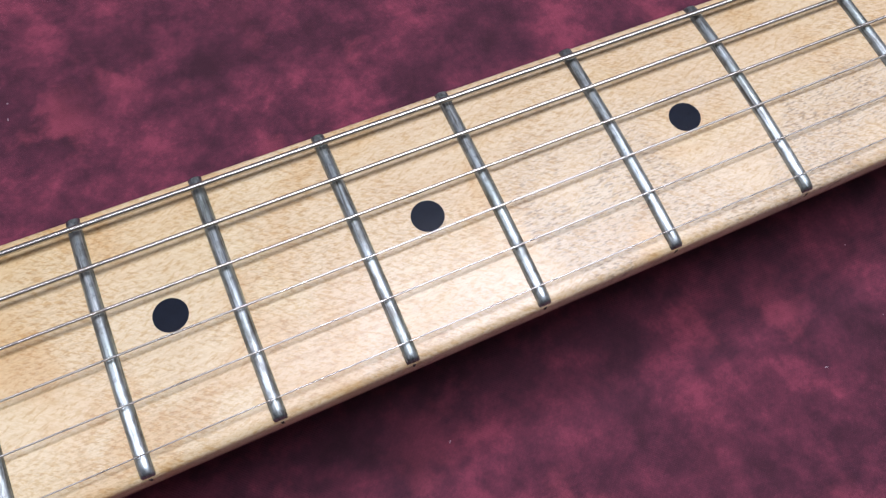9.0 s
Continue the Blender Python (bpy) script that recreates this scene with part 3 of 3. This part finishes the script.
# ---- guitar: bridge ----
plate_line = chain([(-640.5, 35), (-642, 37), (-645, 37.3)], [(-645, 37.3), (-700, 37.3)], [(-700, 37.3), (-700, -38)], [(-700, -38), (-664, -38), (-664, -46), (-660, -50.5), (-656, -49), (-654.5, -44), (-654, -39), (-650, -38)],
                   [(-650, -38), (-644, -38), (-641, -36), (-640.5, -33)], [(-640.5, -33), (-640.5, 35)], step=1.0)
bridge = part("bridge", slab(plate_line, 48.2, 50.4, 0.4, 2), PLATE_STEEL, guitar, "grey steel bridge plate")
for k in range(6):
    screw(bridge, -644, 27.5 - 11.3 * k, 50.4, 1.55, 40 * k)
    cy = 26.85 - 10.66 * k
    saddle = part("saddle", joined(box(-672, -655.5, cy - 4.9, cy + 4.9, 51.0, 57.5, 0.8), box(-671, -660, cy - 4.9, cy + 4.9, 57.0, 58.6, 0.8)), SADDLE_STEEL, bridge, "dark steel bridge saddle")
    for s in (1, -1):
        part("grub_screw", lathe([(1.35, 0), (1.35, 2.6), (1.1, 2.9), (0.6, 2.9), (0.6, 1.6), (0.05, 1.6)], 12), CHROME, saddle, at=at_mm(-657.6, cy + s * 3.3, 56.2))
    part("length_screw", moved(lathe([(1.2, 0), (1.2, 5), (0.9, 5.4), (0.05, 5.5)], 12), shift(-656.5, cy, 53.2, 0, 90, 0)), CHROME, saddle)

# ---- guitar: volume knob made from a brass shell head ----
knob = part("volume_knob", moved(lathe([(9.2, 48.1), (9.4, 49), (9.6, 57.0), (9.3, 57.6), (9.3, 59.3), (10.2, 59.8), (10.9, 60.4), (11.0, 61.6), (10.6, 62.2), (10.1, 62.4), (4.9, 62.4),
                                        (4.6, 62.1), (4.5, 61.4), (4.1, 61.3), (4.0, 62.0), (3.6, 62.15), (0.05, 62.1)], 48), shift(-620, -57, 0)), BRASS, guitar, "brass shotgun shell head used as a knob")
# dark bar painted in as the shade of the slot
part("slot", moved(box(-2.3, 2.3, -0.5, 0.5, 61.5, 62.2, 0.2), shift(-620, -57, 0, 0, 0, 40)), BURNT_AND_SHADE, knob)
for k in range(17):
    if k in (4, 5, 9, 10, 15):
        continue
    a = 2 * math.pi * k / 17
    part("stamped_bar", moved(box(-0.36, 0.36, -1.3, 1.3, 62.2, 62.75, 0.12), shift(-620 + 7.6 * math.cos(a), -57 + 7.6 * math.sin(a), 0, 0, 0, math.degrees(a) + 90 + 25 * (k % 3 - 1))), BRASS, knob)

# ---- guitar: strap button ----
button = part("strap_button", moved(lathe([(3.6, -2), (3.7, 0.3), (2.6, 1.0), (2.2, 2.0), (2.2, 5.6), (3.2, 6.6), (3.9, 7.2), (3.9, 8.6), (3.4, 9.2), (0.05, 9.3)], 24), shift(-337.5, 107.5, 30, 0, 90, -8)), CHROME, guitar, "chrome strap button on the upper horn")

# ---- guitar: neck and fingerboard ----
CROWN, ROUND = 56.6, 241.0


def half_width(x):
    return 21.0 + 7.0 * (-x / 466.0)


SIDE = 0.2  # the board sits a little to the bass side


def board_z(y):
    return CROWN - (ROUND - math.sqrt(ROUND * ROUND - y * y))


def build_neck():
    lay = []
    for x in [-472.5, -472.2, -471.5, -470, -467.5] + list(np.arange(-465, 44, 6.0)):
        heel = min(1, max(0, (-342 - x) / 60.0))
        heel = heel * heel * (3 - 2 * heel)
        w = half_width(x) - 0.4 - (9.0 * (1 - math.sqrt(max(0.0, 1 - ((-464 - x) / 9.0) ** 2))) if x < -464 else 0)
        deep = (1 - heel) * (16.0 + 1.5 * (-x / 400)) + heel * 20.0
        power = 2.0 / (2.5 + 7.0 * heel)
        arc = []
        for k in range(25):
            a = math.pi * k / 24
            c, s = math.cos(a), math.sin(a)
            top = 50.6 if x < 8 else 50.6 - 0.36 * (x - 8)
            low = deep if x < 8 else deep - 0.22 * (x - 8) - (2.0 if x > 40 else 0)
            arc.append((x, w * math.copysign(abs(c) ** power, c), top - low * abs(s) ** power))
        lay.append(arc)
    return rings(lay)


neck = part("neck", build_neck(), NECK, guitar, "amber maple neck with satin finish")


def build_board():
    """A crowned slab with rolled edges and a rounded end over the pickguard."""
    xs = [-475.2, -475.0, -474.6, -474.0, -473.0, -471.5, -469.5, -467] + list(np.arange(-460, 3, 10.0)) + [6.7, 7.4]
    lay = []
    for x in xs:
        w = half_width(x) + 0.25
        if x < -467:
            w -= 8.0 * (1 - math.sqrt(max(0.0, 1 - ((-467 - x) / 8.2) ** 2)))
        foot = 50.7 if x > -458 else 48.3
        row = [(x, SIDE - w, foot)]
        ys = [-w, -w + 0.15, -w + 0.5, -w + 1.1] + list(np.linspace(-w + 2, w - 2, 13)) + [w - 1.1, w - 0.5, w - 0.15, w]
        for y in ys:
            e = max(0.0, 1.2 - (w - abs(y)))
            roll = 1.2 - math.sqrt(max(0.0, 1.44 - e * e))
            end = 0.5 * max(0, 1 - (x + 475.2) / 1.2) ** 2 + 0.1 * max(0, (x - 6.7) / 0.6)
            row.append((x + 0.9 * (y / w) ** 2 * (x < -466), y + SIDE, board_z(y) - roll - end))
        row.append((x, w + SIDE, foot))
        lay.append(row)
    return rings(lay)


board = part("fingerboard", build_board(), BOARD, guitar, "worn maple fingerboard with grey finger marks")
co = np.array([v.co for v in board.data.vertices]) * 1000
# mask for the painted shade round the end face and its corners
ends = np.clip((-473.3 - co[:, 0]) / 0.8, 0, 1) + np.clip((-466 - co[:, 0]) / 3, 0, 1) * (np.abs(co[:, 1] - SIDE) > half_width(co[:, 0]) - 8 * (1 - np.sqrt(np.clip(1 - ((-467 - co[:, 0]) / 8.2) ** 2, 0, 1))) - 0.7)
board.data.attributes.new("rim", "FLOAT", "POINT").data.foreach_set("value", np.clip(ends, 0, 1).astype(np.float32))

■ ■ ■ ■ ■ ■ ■

§ **REQUIRED TASK**
Scan the lines above for "with", then copy every one that has it.

§ **THE SOLUTION**
Continue the Blender Python (bpy) script that recreates this scene with part 3 of 3. This part finishes the script.
neck = part("neck", build_neck(), NECK, guitar, "amber maple neck with satin finish")
    """A crowned slab with rolled edges and a rounded end over the pickguard."""
board = part("fingerboard", build_board(), BOARD, guitar, "worn maple fingerboard with grey finger marks")